While Barney is always busted in the end he is still successful in his endeavor and each segment ends with Fred chasing Barney away in attempt to regain his breakfast. This ad campaign hit is peak with what has become one of the most iconic Christmas commercials. Among other reasons it is particularly memorable as it breaks the regular formula in that Barney is actually thwarted in is attempt to steal Fred's cereal by none other than Jolly Old Saint Nick himself, but Fred becomes filled with Christmas spirit and willingly shares his breakfast with his best friend. Just warms the cockles of your heart doesn't it?

"Santa, my pebbles!"

Fred Flintstone's creation marked a major milestone in TV history, as he was the protagonist of the first successful prime time animated show. Fred's look and personality are heavily based on Jackie Gleeson's Ralph Kramden and while Ralph must be credited as the first in a long line of loud mouthed fat guys married to disproportionately hot women, Fred is the one who perfected this role and took it to its greatest heights. While prime time cartoons would take a brief hiatus in favor of the wise and physically fit fathers, just over 20 years following the original show's cancelation they would return with a vengeance,

with the premier of The Simpsons, the flagship of modern prime time cartoons.

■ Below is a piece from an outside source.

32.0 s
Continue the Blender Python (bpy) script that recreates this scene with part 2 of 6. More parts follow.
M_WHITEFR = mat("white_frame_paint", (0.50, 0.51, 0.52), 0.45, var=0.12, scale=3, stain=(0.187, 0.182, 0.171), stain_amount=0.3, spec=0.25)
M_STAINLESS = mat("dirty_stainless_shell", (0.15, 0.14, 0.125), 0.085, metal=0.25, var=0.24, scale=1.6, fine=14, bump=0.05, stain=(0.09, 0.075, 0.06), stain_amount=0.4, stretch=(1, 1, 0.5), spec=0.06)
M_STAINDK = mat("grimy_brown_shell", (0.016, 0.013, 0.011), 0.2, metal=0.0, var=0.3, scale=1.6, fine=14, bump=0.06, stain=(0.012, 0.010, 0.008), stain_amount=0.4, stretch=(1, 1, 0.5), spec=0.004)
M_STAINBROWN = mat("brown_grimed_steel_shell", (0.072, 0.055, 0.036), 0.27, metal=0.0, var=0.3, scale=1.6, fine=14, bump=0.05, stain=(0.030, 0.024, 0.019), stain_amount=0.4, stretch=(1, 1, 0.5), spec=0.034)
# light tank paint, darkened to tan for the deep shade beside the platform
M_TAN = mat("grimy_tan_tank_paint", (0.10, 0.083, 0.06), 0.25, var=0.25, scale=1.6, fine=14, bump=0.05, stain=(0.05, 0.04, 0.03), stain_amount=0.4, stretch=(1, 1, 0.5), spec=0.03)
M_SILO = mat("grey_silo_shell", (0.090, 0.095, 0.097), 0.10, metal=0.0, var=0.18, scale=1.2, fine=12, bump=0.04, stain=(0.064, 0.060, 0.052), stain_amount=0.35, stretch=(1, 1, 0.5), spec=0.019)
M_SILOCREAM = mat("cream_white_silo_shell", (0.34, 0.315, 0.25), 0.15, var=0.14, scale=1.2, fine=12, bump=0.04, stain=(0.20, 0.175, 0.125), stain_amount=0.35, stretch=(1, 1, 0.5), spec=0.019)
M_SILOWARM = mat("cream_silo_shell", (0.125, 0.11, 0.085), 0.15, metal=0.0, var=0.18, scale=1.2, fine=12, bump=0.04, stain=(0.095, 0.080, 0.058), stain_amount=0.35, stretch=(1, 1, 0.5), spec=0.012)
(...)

Thus Fred would ultimately pave the way for many other robust loudmouths to take on the protagonist role in prime time comedies both animated and live action.

Given the wide influence that Fred has had one Television over the years it is no wonder that Mr. Flintstone is my #1 pick.

This concludes my salute to the rotund individuals who have used their girth to contribute to our entertainment on so many occasion. While they may be overlooked as the magazines tend to focus on the bikini clad and the muscle bound, one can see thought this article that they have been ever present in American media filling almost every role possible and using their talents to bring quality entertainment to the masses.